WHAT TO WORK ON: Gather the lines that hold the string "random".

= = =

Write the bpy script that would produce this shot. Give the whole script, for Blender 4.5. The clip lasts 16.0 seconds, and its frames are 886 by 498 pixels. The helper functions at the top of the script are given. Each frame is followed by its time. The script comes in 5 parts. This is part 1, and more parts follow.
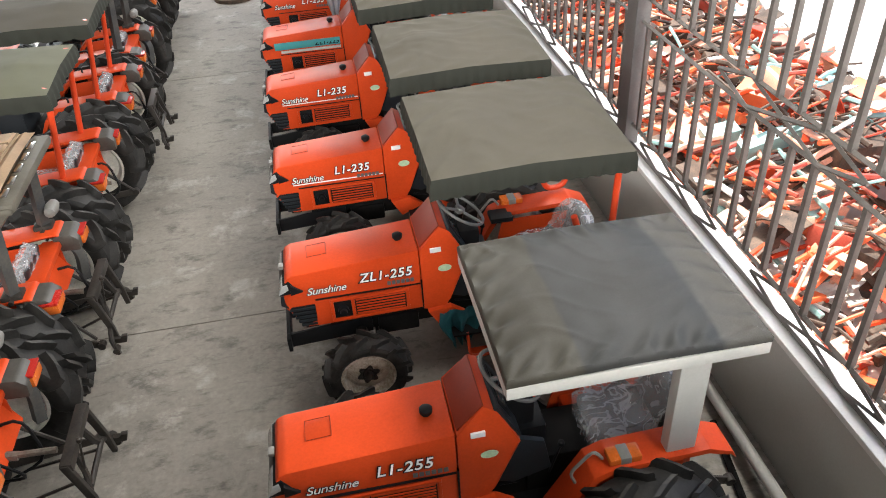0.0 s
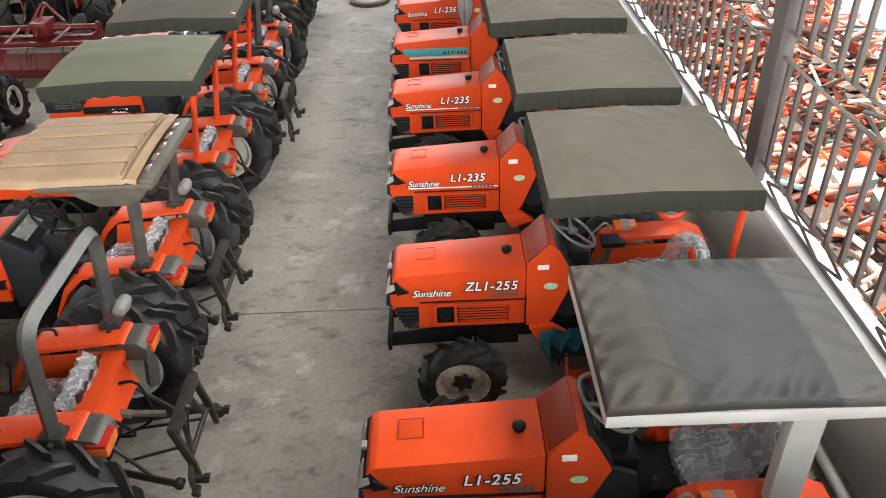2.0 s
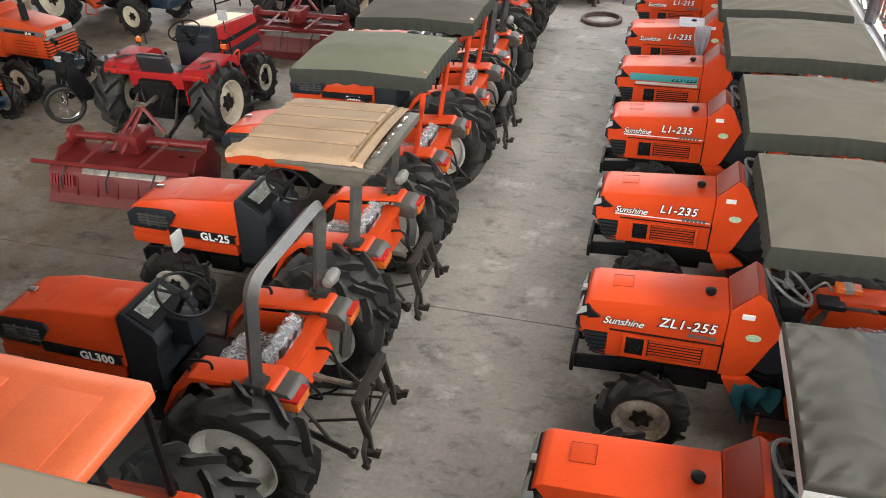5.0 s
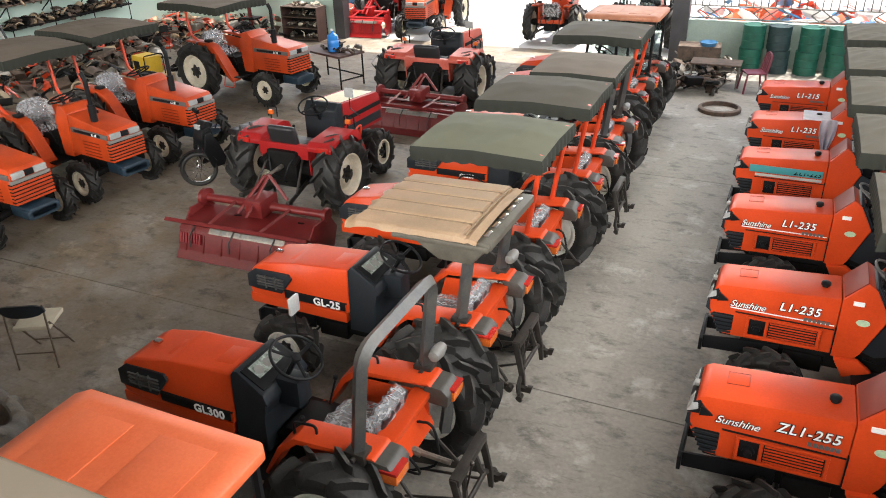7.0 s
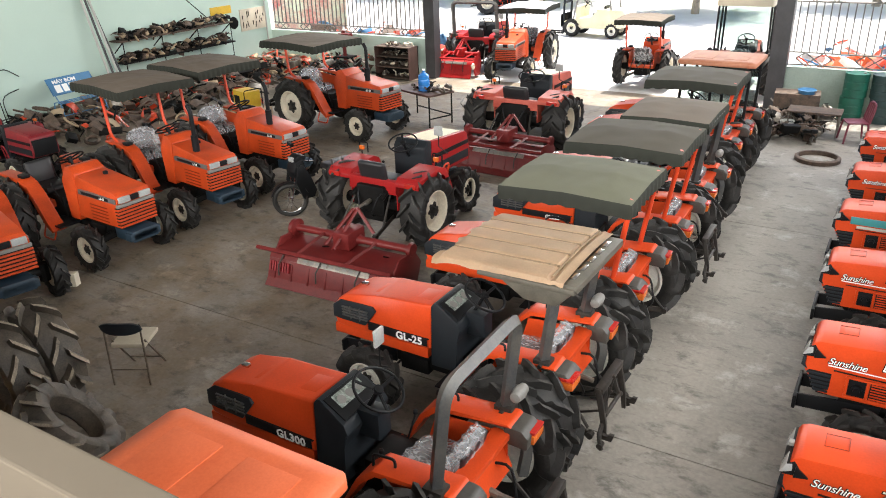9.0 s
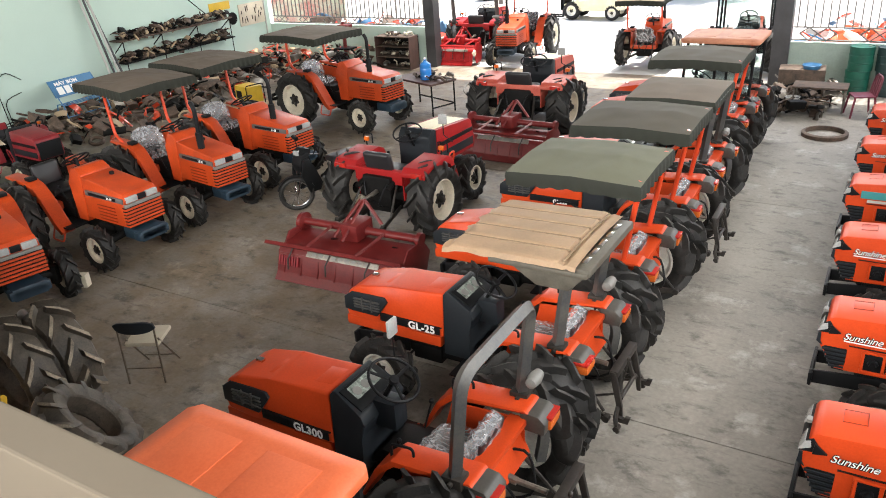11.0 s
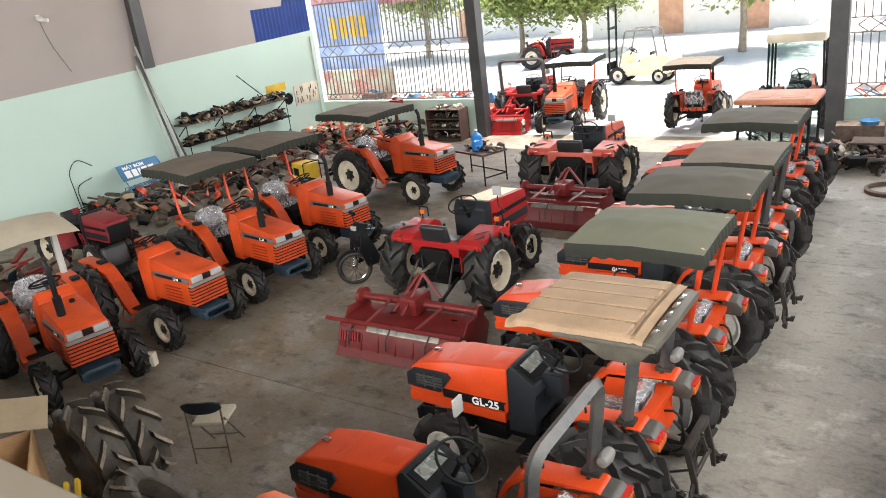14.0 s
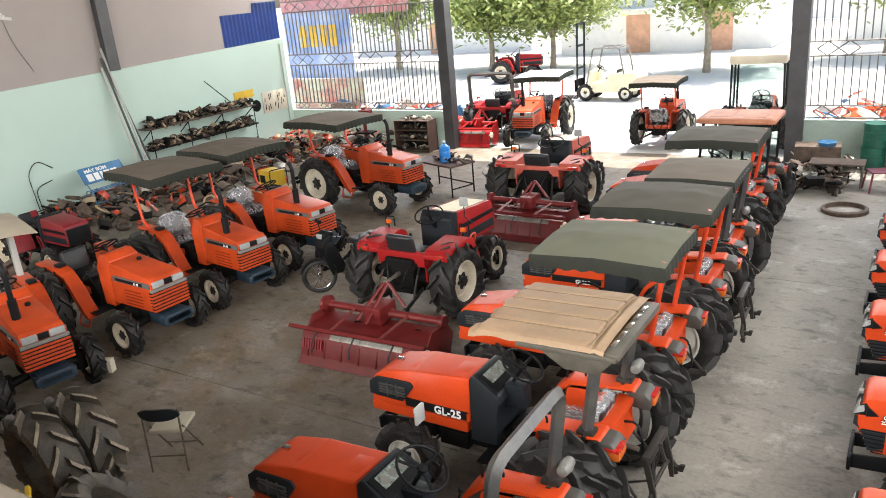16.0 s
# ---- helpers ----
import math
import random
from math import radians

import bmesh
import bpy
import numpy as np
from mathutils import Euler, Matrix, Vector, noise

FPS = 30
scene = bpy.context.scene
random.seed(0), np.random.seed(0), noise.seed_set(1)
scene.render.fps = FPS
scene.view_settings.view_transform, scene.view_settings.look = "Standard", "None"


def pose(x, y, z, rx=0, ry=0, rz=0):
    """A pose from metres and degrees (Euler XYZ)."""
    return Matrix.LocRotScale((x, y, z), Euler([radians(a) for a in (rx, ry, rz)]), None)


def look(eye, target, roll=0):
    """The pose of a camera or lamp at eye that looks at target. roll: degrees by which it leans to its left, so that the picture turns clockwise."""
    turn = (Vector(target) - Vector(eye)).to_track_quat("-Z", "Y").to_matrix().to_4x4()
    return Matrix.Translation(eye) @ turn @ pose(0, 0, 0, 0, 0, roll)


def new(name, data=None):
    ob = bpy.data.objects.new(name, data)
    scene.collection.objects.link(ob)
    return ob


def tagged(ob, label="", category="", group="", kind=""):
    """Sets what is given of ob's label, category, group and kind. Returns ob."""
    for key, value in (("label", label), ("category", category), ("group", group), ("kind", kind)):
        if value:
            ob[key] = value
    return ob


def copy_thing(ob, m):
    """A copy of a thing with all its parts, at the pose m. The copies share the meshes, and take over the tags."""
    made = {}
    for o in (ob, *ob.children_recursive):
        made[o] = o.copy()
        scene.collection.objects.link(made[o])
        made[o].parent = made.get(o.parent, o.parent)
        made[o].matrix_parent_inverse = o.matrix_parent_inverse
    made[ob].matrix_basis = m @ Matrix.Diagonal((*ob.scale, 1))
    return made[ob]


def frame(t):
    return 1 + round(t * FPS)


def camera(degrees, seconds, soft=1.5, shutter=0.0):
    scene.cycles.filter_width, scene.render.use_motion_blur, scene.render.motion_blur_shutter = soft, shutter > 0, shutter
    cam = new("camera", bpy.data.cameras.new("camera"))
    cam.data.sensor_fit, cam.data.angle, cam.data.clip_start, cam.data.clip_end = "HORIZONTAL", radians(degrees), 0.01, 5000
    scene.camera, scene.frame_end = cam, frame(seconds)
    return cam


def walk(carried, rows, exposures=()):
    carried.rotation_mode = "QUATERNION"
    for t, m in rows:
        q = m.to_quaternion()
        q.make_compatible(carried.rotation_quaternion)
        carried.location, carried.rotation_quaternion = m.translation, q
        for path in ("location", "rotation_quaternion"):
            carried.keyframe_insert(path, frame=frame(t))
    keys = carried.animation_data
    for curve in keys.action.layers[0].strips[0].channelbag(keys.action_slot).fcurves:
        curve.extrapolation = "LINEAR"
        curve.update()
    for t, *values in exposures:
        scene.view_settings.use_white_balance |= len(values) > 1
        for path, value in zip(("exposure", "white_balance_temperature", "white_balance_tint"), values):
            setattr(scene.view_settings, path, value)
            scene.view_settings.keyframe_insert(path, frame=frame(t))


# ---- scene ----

= = =

OUTPUT FOR THIS EXERCISE:
import random
random.seed(0), np.random.seed(0), noise.seed_set(1)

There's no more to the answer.